Nunavut MLA: Kitikmeot residents worried about medevacs
“There are always two sides to a story,” minister responds

To handle its new medevac service in the Kitikmeot region, Aqsaqniq built a temporary hangar at the Cambridge Bay airport, seen here early in 2012, next door to one of the hangars built by Adlair, which formerly held the Government of Nunavut air ambulance contract in the region. (FILE PHOTO)
People in Nunavut’s Kitikmeot region are concerned about the quality of emergency medevac services they’re receiving, as a result of stories in the media, says Nattilik MLA Jeanne Ugyuk.
Those concerns prompted her to stand up March 4 in the Nunavut legislature to ask health minister Keith Peterson if his department monitors the length of time it takes for an emergency medevac flight to arrive to pick up Kitikmeot patients and deliver them to their destination.
“People should not believe everything they read,” said Peterson, who added that “there are always two sides to a story.”
In February of 2012, Nunatsiaq News reported that Betty Atighioyak, 32, of Cambridge Bay, died in Edmonton on Dec. 8, 2011 following a medevac flight from Cambridge Bay.
Her husband, Leonard Epilon, alleged at the time that she suffered from a lengthy delay in the arrangement of her medevac flight, and that Aqsaqniq Airways Ltd., which now holds the medevac contract for the region, did not have a Learjet positioned in Cambridge Bay at the time, as required by their contract.

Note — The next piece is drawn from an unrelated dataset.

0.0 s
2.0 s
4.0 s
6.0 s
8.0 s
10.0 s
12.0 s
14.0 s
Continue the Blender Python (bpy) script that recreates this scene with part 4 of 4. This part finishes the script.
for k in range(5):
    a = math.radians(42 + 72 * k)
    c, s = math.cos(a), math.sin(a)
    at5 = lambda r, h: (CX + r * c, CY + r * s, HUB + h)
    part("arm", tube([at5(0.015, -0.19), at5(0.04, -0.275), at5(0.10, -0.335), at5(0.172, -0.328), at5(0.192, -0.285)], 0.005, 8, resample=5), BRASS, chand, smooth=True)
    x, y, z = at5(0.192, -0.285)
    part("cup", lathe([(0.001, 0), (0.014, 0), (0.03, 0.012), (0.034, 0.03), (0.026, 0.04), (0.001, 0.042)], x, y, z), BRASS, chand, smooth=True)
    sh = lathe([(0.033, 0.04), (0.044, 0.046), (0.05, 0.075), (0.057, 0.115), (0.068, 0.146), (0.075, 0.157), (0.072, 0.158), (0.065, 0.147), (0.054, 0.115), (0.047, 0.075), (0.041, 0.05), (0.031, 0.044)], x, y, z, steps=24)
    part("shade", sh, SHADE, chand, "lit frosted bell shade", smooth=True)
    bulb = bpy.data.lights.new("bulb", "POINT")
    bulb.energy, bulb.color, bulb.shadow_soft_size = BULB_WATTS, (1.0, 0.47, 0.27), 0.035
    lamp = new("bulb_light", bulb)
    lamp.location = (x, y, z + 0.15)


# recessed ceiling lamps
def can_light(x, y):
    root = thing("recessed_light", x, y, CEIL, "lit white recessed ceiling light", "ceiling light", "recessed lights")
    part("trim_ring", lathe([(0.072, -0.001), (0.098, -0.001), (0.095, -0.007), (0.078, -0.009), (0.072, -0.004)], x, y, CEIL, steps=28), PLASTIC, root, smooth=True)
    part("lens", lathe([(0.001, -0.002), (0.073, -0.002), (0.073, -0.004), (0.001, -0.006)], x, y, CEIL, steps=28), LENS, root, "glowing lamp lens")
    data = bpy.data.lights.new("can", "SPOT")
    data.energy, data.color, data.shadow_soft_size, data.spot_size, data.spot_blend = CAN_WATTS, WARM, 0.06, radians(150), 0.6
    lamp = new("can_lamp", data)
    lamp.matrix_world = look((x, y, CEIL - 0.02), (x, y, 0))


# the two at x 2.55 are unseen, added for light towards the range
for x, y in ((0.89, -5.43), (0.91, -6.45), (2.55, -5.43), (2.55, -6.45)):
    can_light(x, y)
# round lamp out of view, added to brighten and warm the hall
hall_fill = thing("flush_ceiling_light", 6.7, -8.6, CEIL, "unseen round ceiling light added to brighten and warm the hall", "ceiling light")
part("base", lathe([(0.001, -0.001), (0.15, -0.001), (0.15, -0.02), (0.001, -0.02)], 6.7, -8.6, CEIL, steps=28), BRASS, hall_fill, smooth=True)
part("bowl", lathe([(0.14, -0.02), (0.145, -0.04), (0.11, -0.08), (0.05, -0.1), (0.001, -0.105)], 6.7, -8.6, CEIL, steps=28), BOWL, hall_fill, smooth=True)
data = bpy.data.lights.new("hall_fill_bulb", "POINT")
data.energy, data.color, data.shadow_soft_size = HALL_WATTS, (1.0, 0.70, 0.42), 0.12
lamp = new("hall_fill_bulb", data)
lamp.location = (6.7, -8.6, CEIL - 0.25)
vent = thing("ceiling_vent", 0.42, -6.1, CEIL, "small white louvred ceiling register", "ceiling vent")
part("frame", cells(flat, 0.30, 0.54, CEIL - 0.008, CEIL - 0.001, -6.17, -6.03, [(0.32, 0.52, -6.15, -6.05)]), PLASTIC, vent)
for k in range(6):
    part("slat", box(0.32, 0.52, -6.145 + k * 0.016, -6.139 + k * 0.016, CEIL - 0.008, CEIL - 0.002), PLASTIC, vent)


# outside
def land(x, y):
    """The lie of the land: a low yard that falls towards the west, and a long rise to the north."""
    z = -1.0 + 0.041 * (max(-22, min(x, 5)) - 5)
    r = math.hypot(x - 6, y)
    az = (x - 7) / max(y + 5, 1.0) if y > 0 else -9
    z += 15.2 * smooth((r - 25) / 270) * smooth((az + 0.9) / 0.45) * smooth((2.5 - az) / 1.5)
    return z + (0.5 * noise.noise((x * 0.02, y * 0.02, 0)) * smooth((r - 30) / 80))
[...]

The GN later denied that allegation in a letter to Epilon, saying the flight only took four hours and 33 minutes to reach Edmonton after departing Cambridge Bay.
During his responses to Ugyuk, Peterson said his officials keep track of medevacs, and that there “is no one who is more concerned about air ambulance travel in the Kitikmeot than me because I come from Cambridge Bay.”

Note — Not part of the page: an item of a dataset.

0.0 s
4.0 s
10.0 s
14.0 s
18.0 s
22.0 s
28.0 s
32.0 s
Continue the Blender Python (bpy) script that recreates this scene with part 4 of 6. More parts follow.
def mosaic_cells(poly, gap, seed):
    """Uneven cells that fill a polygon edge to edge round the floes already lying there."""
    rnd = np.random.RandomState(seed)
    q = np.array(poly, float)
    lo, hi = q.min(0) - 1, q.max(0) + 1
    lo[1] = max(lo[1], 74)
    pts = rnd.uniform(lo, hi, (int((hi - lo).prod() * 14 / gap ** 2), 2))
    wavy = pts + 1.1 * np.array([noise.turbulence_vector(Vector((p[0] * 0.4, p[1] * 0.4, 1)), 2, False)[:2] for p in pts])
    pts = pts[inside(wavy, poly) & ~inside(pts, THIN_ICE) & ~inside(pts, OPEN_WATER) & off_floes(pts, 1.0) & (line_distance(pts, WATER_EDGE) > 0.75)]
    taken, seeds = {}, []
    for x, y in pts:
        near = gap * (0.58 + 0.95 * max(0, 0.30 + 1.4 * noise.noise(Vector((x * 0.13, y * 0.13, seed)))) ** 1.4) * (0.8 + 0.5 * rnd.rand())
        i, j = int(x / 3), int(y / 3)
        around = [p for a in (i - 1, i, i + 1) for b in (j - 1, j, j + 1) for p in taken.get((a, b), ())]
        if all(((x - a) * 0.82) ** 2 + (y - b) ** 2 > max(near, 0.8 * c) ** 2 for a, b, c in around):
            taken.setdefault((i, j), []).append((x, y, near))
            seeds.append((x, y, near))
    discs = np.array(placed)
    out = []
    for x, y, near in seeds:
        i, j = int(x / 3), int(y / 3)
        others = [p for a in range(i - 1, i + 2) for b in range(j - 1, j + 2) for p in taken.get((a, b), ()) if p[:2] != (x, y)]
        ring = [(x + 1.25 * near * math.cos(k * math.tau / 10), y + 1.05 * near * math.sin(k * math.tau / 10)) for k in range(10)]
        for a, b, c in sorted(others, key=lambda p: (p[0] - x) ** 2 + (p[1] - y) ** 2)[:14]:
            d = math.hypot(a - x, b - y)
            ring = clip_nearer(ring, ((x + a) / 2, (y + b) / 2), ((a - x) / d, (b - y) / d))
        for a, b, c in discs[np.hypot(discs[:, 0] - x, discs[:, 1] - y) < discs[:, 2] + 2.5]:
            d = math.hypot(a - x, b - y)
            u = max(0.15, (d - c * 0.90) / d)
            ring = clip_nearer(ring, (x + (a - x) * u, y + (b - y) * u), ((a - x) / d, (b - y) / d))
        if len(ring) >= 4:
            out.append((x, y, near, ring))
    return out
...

But Ugyuk also wanted to know if there’s an emergency aircraft “permanently positioned in Cambridge Bay.”
To that Peterson said that he “believed” that the primary aircraft for medevacs, a Learjet 355, was “based in the Kitikmeot,” and that it’s backed up by a King Air 200 out of Yellowknife.
Cambridge Bay-based Adlair Aviation Ltd., which provided air ambulance emergency medevac work in the Kitikmeot since the 1970s, in late 2011 lost a contract it had held since 2002.

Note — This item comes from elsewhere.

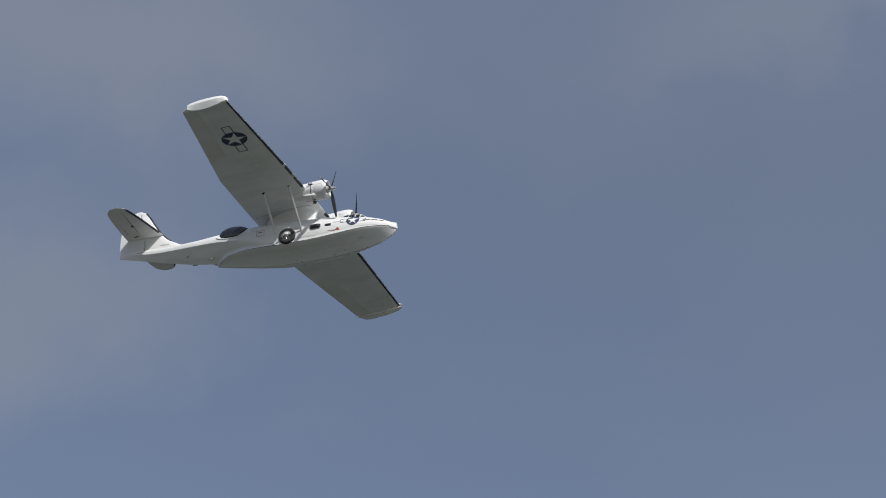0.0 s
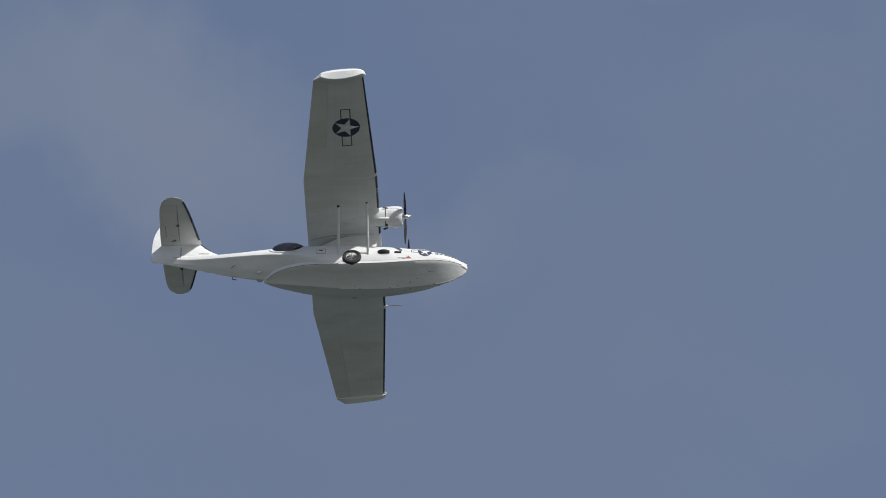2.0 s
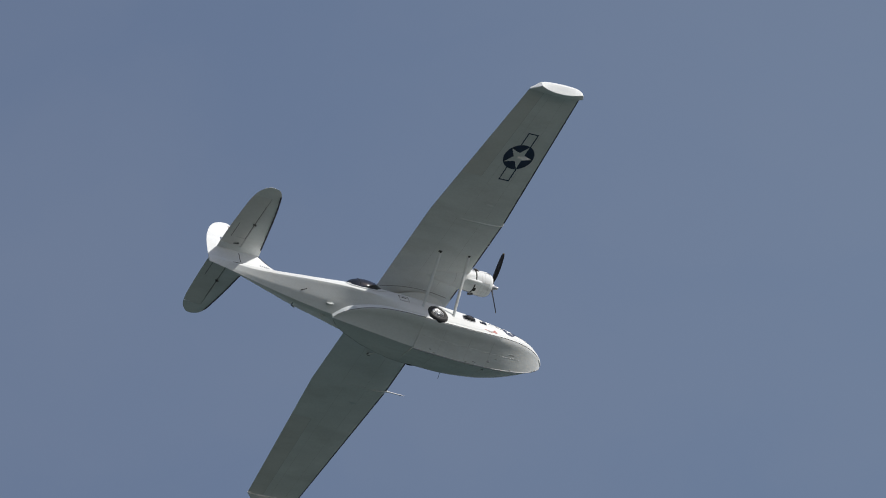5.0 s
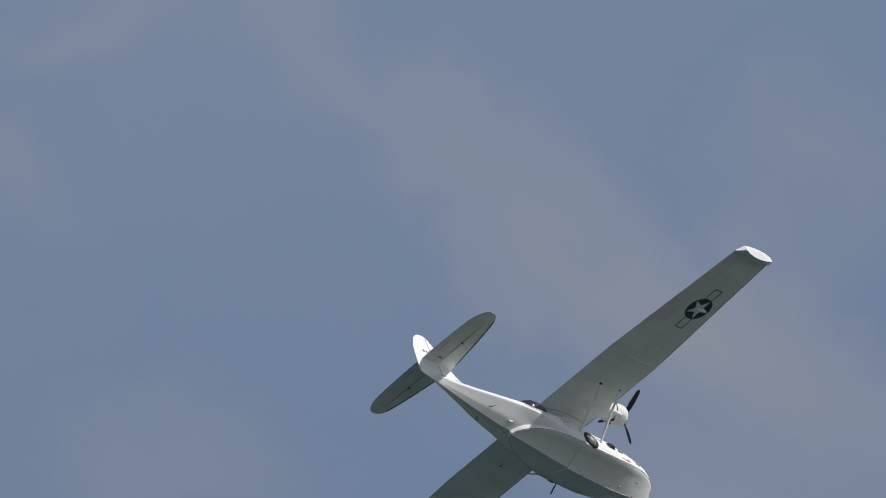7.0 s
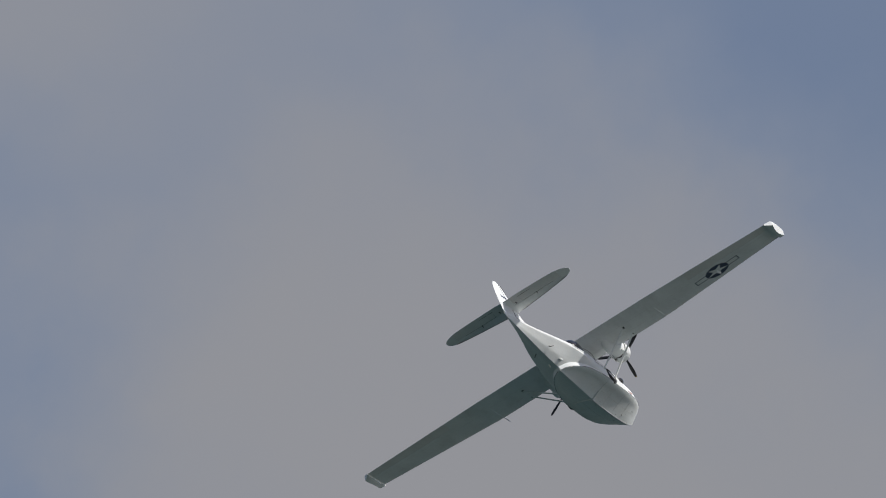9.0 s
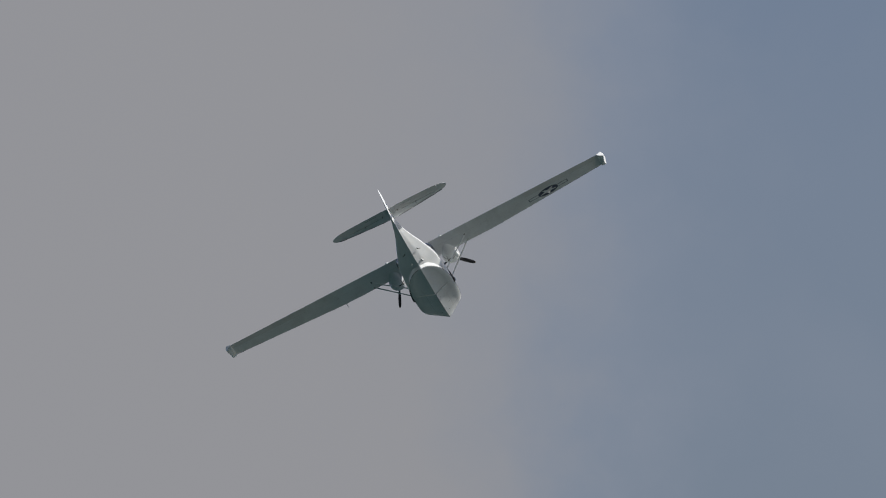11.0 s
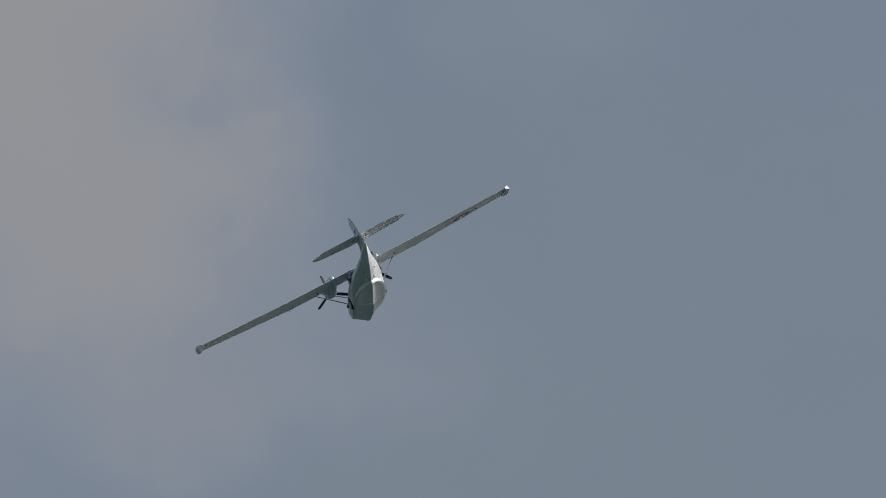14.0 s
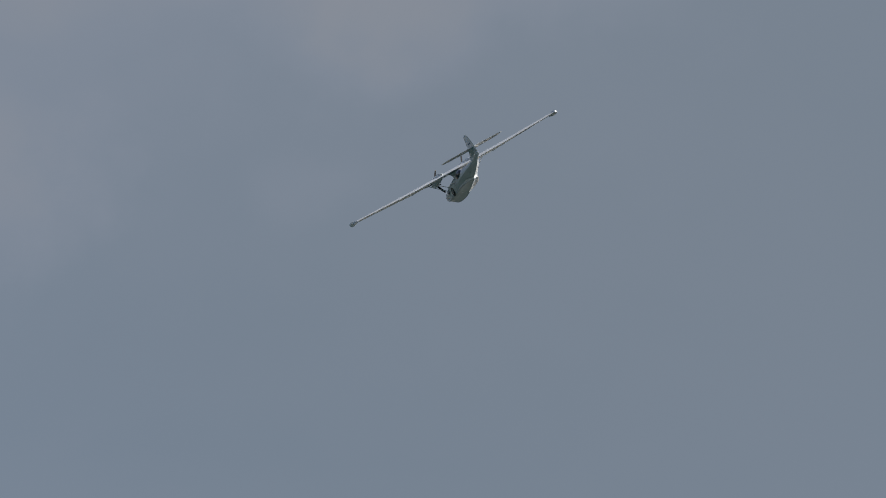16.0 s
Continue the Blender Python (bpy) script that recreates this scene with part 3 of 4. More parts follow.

Adlair had a Learjet 25b jet located at its hangar at the Cambridge Bay airport.
The winning bidder, a firm called Aqsaqniq, won the work after responding to a request for proposals the Government of Nunavut issued in February of 2011 and started medevacs late in 2012.
Last month, Nunatsiaq News reported, based on court documents, that Aqsaqniq and other firms bidding on the $30-million medevac contract for the Kitikmeot region in 2011 were not required to have an office, hangar, staff, equipment or Transport Canada aviation licences at the time when bids closed.
That, and other information, was contained in a statement of defence the Government of Nunavut filed in response to a lawsuit Adlair launched this past December.
In its lawsuit, Adlair alleged that by awarding the work to the winning bidder, Aqsaqniq, the GN caused “critical delays in their air ambulance service leading to delays in medical treatment and the death of patients.”
Ugyuk wanted to know if the change in the contract represented a reduction or downgrade in services.
Peterson said he’s “endeavoured” to make sure there’s no reduction or decrease in the level of service,
“There are some issues to be ironed out, but I want to assure the folks in the Kitikmeot that there has been no decrease in the level of service,” he said.
Peterson said the delivery of air ambulance services in the region was still in a “transition year.”